Why does an empowered control over one's life automatically denote amorality? I feel urges to cheat on my spouse, I dont act on them but I feel them. So do emperor penguins for fucks sake though! You dont have to be religious to be a moral person. Or in other words, just because I dont believe in god doesnt mean i dont believe in anything, there are various moral principles i believe in and follow quite rigidly.

What is important here, is that I am always open to the idea that I can re-evaluate my opinions. If my morals or my relationships change, I will change as well. I know who I am and who i want to be, and having freedom doesnt mean I have to act on every impulse I come across. It means I have the choice to shape my character how I see fit.

Feel free to continue the discussion as i always appreciate thoughtful comments.
-Jon

In reply to this comment by filantropo:
JiggaJonson, the power you speak of seems oh so ilimited, but for some not even the right to death is free of society's sick moral issues (mainly caused by obtuse religious bull'). For most of us, there's always a moral and ethical value obliterating the quality (and in a sense, the value) of our own life.

Be it overworking to pay college to our children, be it castrating our urges to not cheat on our (faithful?) partner, be it paying for something instead of stealing (although it's a ordinary thought to consider ourselves as robbed by the government), be it whatever impulse or pondered craving we come across, we're always members of a moral network, never are we free solitary individuals. And morality comes in many forms, many concepts, since it's simply the thing around which our choices concerning society revolve.

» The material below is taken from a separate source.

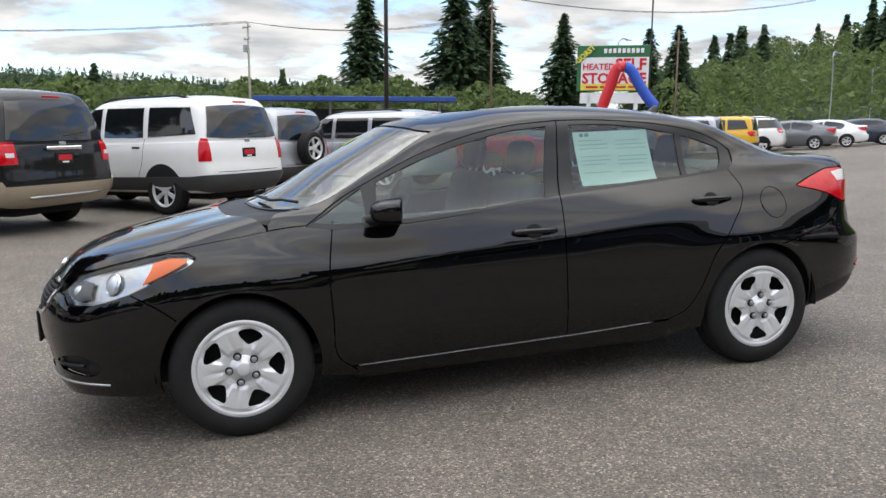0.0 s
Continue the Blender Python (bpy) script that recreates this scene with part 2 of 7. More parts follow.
def box(sx, sy, sz, at=(0, 0, 0), bevel=0.0, seg=1, bm=None, rot=None):
    """A box centred on at, with rounded edges."""
    b2 = bmesh.new()
    bmesh.ops.create_cube(b2, size=1)
    bmesh.ops.scale(b2, vec=(sx, sy, sz), verts=b2.verts)
    if bevel:
        bmesh.ops.bevel(b2, geom=b2.edges[:], offset=min(bevel, 0.49 * min(sx, sy, sz)), segments=seg, affect="EDGES", profile=0.5)
    mm = Matrix.Translation(at) @ (rot.to_4x4() if rot is not None else Matrix())
    bmesh.ops.transform(b2, matrix=mm, verts=b2.verts)
    if bm is None:
        return b2
    return join(bm, b2)


def join(bm, b2):
    me = bpy.data.meshes.new("tmp")
    b2.to_mesh(me)
    b2.free()
    bm.from_mesh(me)
    bpy.data.meshes.remove(me)
    return bm


def cyl(r, h, at=(0, 0, 0), axis="z", r2=None, n=20, bm=None, bevel=0.0):
    b2 = bmesh.new()
    bmesh.ops.create_cone(b2, cap_ends=True, segments=n, radius1=r, radius2=r if r2 is None else r2, depth=h)
    if bevel:
        ed = [e for e in b2.edges if abs(e.verts[0].co.z - e.verts[1].co.z) < 1e-6]
        bmesh.ops.bevel(b2, geom=ed, offset=bevel, segments=2, affect="EDGES", profile=0.5)
    turn = {"z": Matrix(), "x": Matrix.Rotation(radians(90), 4, "Y"), "y": Matrix.Rotation(radians(-90), 4, "X")}[axis]
    bmesh.ops.transform(b2, matrix=Matrix.Translation(at) @ turn, verts=b2.verts)
    if bm is None:
        return b2
    return join(bm, b2)


def lathe(profile, n=40, axis="y"):
    """Turns (radius, height) round an axis."""
    bm = bmesh.new()
    rings = []
    for r, h in profile:
        ring = []
        for k in range(n):
            a = 2 * math.pi * k / n
            c, s = r * math.cos(a), r * math.sin(a)
            ring.append(bm.verts.new({"y": (c, h, s), "z": (c, s, h), "x": (h, c, s)}[axis]))
        rings.append(ring)
    for a, b in zip(rings, rings[1:]):
        for k in range(n):
            bm.faces.new((a[k], a[(k + 1) % n], b[(k + 1) % n], b[k]))
    bmesh.ops.recalc_face_normals(bm, faces=bm.faces)
    return bm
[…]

To be truly "in charge of our own life" as you said seems to imply amorality. Now you certainly are not amoral, and you'll understand how I know this if you're familiar with a notion as amorality.

To exist, morality has to be justified by an entity that transcends the immediate and belongs to the untimely. The concept of god and its inevitable judgement fit perfectly, to those who accept such concept. For the rest of us, there's the Law (in its turn, based on God's existence), and what it dictates happens to be out of our personal control.

Those who don't have faith in an entity that can't be rationalized are left with one question: "can anyone refuse the overwhelming power of Morality and still be rational?"

But those who do have faith in an entity are left with a more disturbing question: "after erasing all your doubts and concerns with the acceptance of a power that can't be proven nor rationalized, are you still rational and do you still seek Reason as the human that you are (and whose definition lies on Reason itself)?"